=== To be done ===
Locate, in the data below, the line that contains "keys = carried.animation_data" and the line that contains "scene.view_settings.keyframe_insert(path, frame=frame(t))"; reproduce exactly those two lines and every line between them, nothing more.

=== Source data ===
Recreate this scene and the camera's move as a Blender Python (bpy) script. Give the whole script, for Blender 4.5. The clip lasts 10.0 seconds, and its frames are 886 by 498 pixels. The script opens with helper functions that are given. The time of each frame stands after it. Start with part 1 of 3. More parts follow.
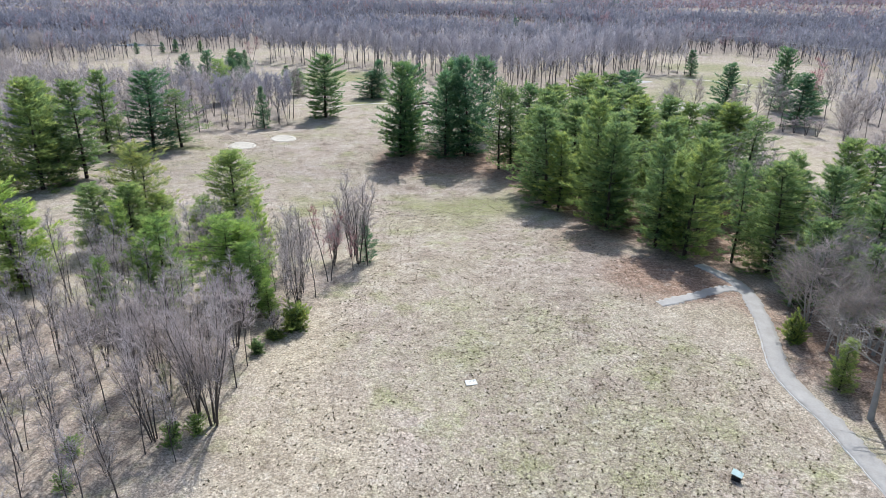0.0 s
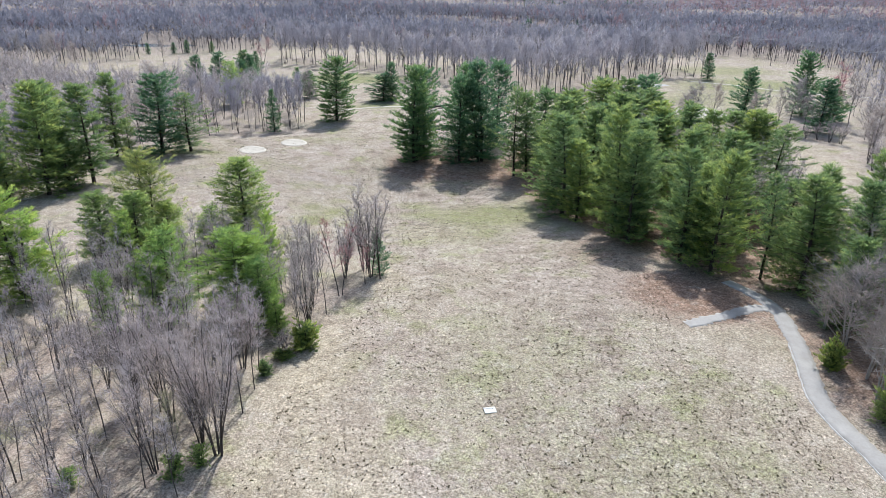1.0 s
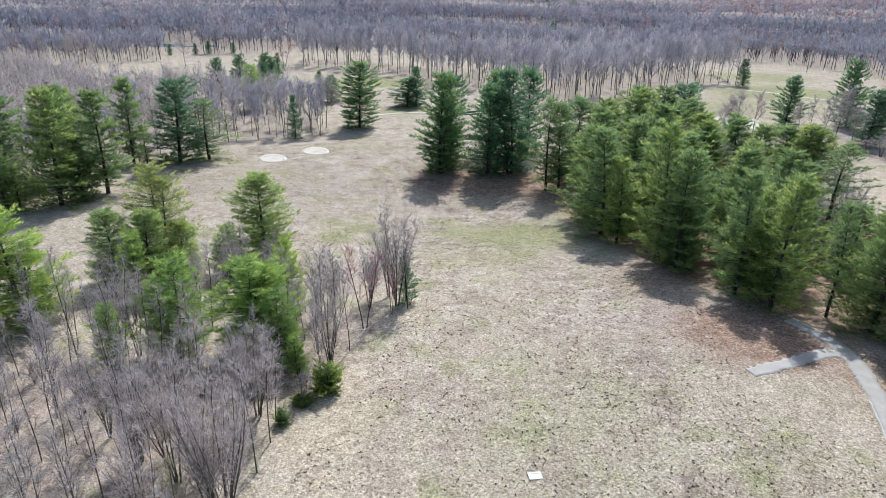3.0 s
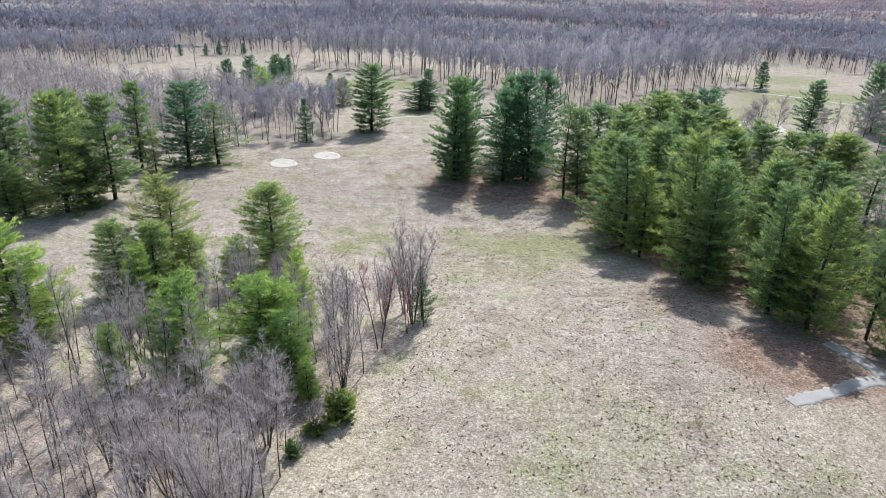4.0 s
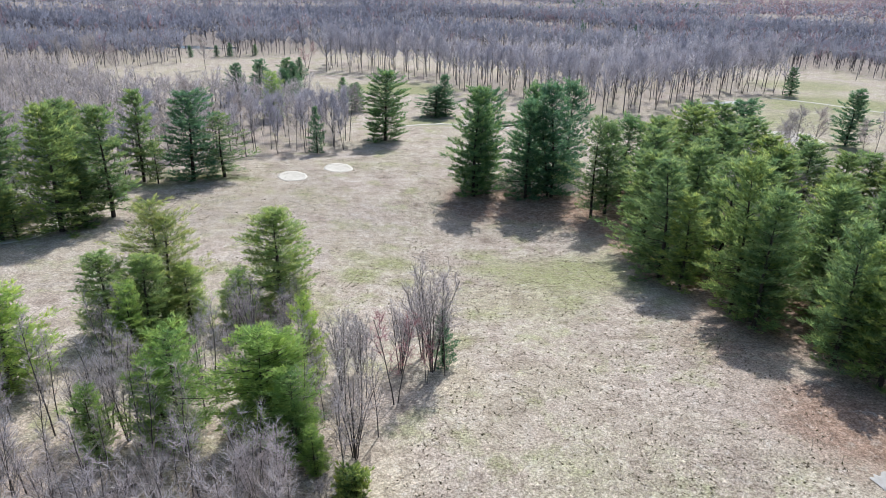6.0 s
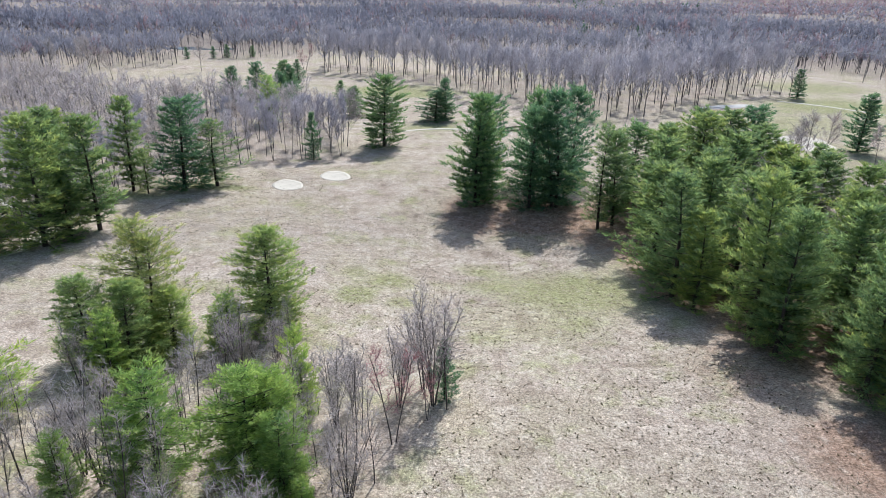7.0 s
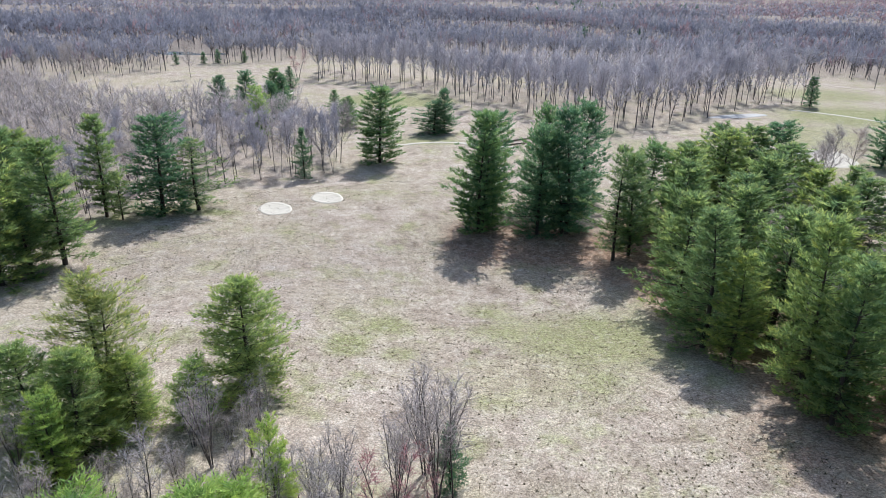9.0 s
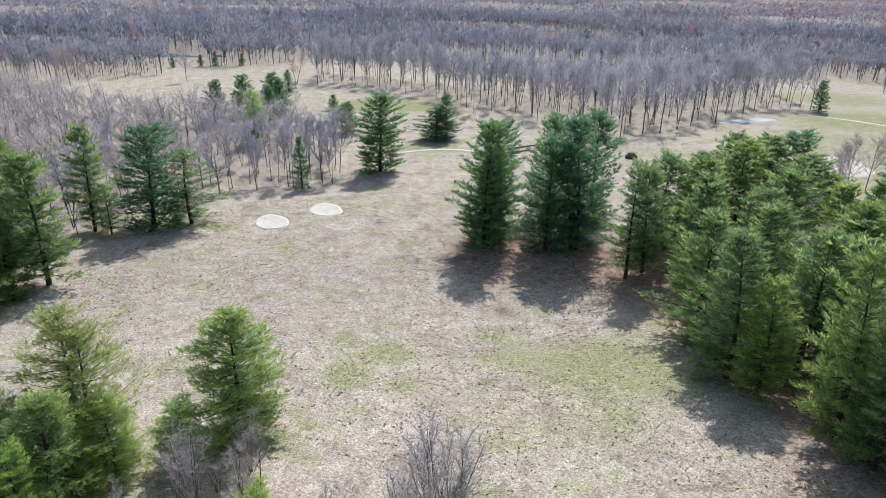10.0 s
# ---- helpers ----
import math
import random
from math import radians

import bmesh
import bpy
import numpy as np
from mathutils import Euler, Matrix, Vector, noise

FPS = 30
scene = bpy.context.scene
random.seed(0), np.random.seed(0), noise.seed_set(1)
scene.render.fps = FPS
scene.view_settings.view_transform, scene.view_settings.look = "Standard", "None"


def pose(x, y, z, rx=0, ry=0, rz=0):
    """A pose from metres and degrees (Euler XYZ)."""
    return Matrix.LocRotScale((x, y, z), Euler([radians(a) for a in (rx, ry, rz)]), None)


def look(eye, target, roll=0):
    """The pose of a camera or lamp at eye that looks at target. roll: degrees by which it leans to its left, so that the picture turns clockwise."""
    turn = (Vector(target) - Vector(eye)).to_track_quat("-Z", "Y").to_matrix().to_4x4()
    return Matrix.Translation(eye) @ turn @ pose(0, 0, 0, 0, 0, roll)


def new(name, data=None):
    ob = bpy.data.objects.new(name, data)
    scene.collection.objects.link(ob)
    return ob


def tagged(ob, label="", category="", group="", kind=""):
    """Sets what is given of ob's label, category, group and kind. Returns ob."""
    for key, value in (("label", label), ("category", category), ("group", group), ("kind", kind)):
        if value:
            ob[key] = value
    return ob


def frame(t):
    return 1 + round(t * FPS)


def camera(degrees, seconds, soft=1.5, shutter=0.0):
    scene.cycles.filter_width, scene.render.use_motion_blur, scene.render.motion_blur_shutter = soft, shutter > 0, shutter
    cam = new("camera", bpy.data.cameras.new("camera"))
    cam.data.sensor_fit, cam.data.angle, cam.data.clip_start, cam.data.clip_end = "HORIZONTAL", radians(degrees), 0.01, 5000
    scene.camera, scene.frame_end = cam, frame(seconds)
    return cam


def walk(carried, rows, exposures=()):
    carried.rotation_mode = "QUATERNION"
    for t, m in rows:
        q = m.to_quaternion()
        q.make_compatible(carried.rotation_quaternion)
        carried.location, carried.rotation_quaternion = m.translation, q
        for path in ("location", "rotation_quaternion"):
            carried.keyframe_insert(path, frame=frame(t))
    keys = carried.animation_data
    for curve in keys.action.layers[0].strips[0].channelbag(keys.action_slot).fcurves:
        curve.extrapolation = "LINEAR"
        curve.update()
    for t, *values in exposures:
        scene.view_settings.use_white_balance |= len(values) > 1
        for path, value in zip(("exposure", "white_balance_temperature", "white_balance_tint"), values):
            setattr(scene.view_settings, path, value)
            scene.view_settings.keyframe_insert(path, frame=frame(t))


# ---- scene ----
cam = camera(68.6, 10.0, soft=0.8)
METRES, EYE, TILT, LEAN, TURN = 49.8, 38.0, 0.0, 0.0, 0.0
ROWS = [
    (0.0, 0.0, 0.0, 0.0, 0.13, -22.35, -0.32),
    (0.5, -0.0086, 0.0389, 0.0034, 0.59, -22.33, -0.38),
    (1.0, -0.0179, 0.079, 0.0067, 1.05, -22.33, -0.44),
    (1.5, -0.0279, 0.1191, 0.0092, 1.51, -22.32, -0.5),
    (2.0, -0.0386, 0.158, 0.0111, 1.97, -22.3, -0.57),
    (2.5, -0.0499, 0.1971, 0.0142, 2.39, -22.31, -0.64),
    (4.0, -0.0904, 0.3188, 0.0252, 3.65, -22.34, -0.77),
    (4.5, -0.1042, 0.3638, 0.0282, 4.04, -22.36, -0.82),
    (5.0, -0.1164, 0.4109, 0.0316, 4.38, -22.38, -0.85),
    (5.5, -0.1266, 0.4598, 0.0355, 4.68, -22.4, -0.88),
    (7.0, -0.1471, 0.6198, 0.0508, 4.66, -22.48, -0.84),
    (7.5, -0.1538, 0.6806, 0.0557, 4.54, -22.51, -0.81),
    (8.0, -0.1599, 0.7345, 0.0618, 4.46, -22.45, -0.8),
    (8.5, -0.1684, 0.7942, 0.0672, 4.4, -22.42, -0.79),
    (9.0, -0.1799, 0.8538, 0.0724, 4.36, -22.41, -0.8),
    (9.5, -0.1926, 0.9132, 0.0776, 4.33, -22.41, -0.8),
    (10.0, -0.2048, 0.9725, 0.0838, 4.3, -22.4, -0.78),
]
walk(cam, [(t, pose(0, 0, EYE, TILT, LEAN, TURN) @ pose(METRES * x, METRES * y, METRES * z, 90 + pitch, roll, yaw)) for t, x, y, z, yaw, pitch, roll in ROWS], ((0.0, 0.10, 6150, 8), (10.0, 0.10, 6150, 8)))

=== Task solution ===
    keys = carried.animation_data
    for curve in keys.action.layers[0].strips[0].channelbag(keys.action_slot).fcurves:
        curve.extrapolation = "LINEAR"
        curve.update()
    for t, *values in exposures:
        scene.view_settings.use_white_balance |= len(values) > 1
        for path, value in zip(("exposure", "white_balance_temperature", "white_balance_tint"), values):
            setattr(scene.view_settings, path, value)
            scene.view_settings.keyframe_insert(path, frame=frame(t))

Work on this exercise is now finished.